-- start --
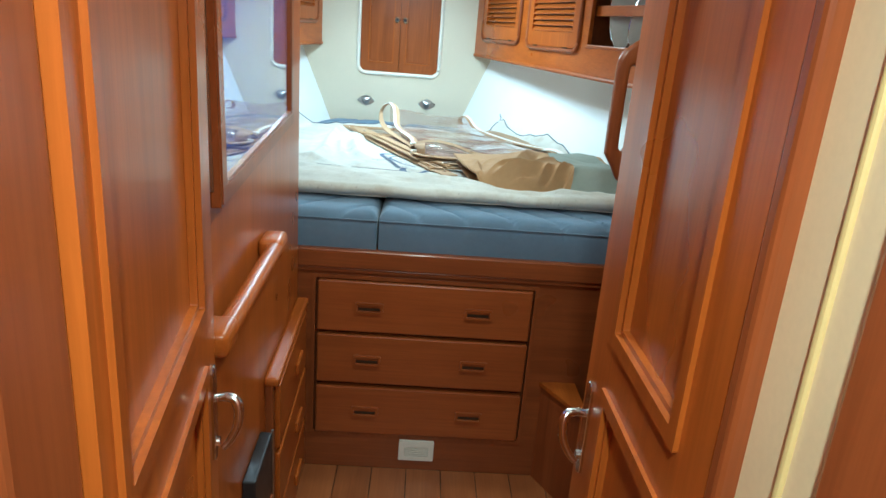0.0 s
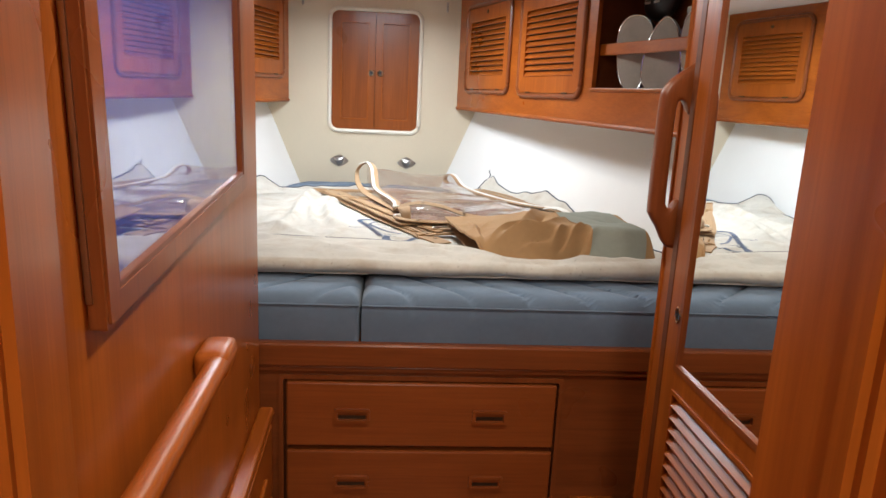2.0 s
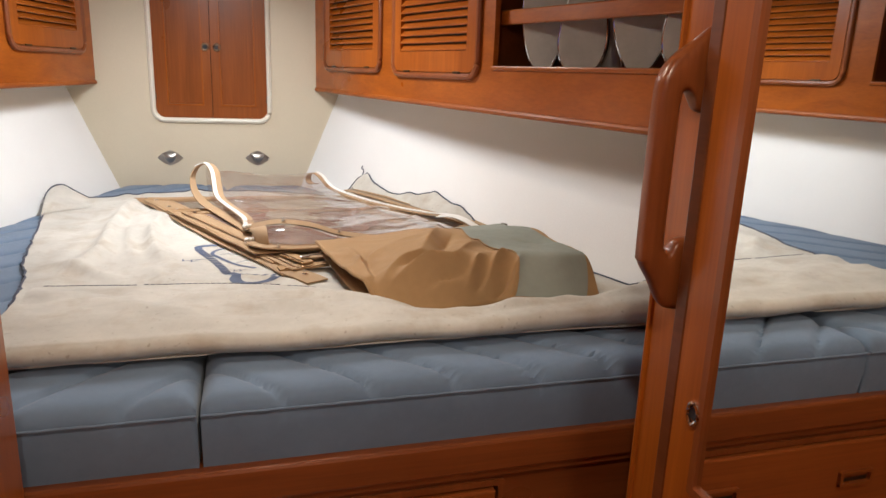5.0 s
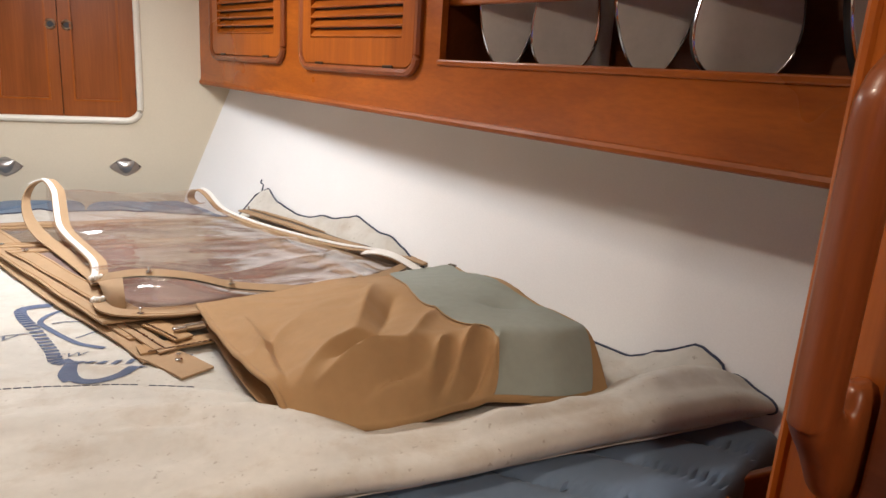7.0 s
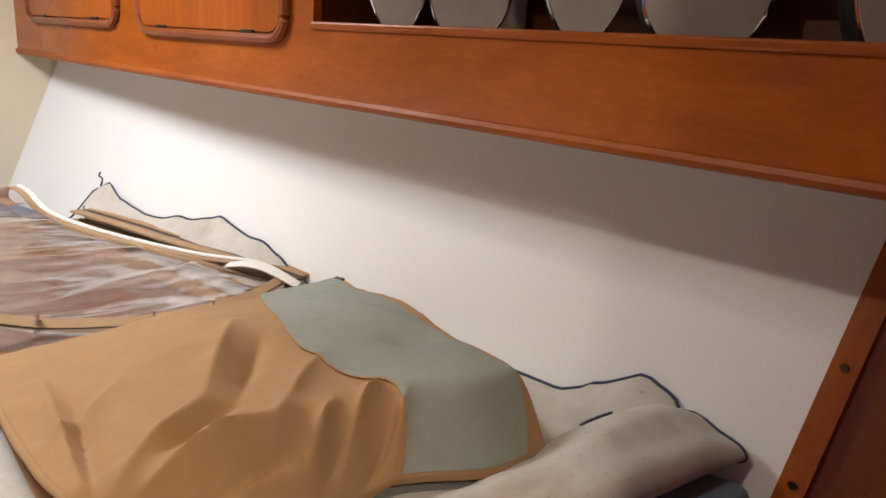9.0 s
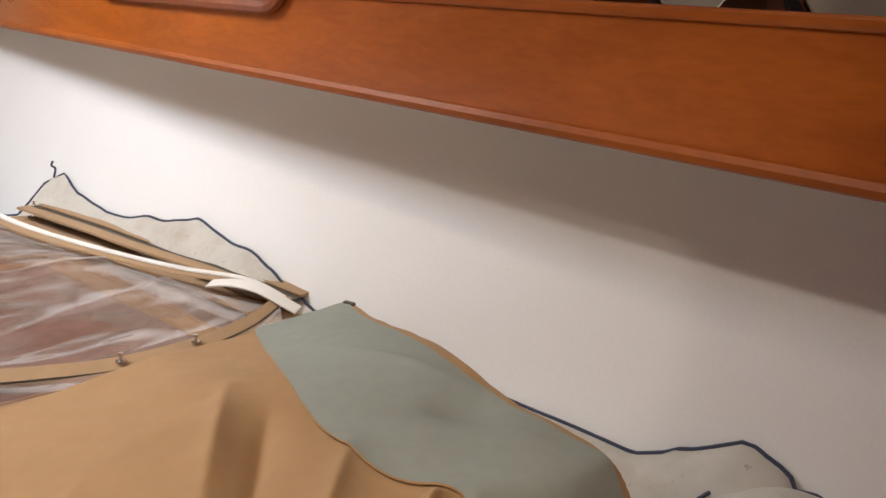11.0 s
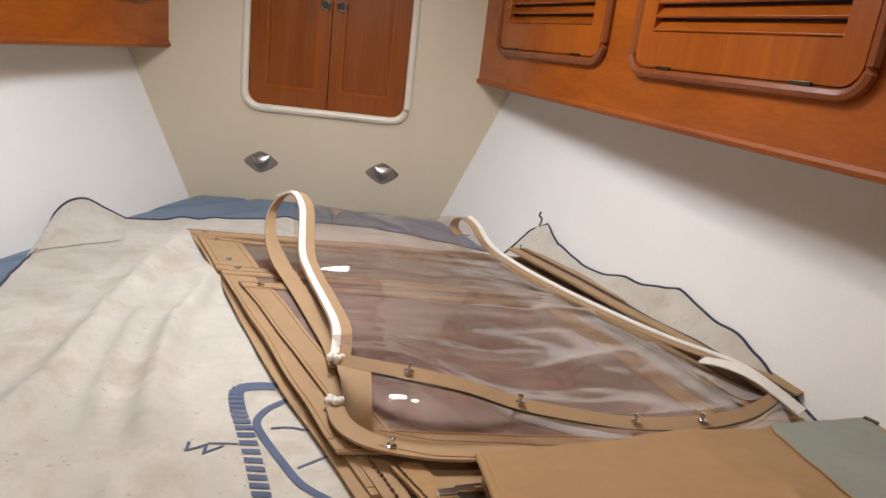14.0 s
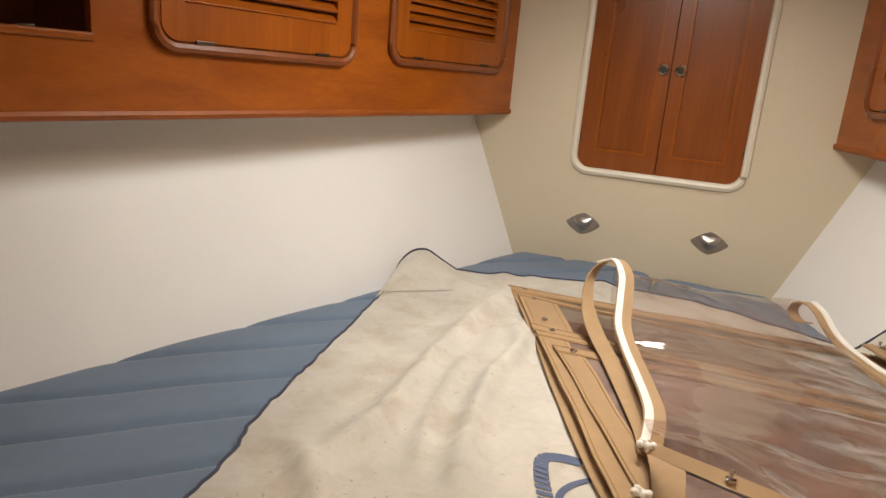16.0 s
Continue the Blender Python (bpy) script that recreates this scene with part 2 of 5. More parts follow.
-- end --
▶ [Stated exercise]
Quote the data above in full, leaving out the pictures it holds.

▶ [Complete output]
0.0 s
2.0 s
5.0 s
7.0 s
9.0 s
11.0 s
14.0 s
16.0 s
Continue the Blender Python (bpy) script that recreates this scene with part 2 of 5. More parts follow.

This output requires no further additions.